自分は器用なことが苦手なので、不器用ながらも自分らしさをどんどん出せるように、どんどん前に出てって、泥臭い試合をして勝つという自分のスタイルを貫き通せるように練習頑張りたいと思います。

多胡島伸佳(スポ3=秋田・明桜)

――今大会を振り返って

本職じゃないグレコ(グレコローマンスタイル)の試合なので、楽しくやるというのが目標だったんですけど、ただ団体戦である以上、流れは壊したくないな、というのがありましたね。そういう意味では楽しくできたし、相手も強かったので、そこで接戦することによってチームの流れも崩さずにつなぐことができたので、まあ良かったんじゃないかなと。相手が強いって分かってたので、その中であのスコアで試合をできたのは良かったんじゃないかなと思います。

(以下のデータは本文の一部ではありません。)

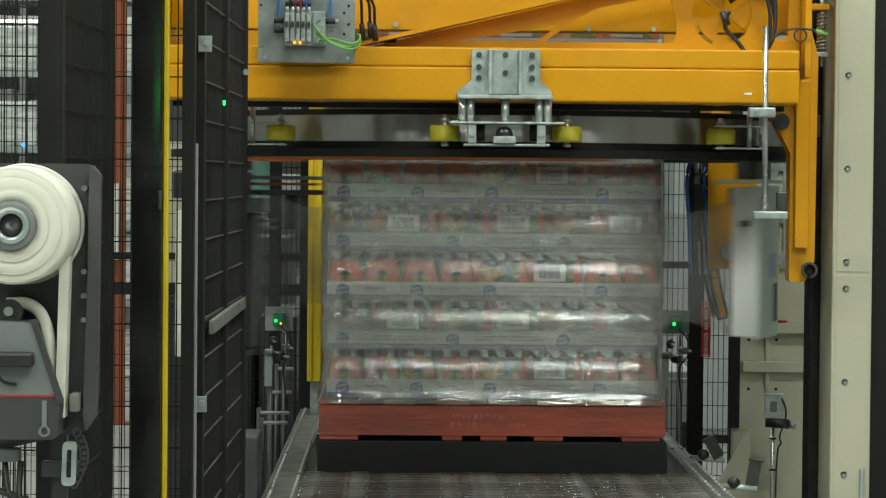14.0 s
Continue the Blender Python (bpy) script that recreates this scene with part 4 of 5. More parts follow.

――内閣総理大臣杯全日本大学選手権(内閣杯)までに強化したい部分は

また70キロ級でのエントリーで、周りの対策の面なども厳しくなってくると思いますね。そうすると僕対策でやってくる選手も出てくると思うので、そういう意味で、対策で上をいくというか、弱点を突かれても大丈夫なように、どっちかというと長所より短所にフォーカスしてやっていこうかな、と思ってます。

――団体戦という点については

内閣杯はフリースタイルでの出場なので、自分が軸になってというか、自分は流れにチームを乗っける立場の人間だと思うので、そういう立場を理解しながら試合に臨みたいと思います。

――内閣杯への意気込みをお願いします

インカレ(全日本学生選手権)で優勝をこぼしてしまったので、インカレと同じようなメンバーの中でリベンジできるようにしたいです。そのあと国際大会も控えているのでそこにつながるようにも頑張っていきたいです。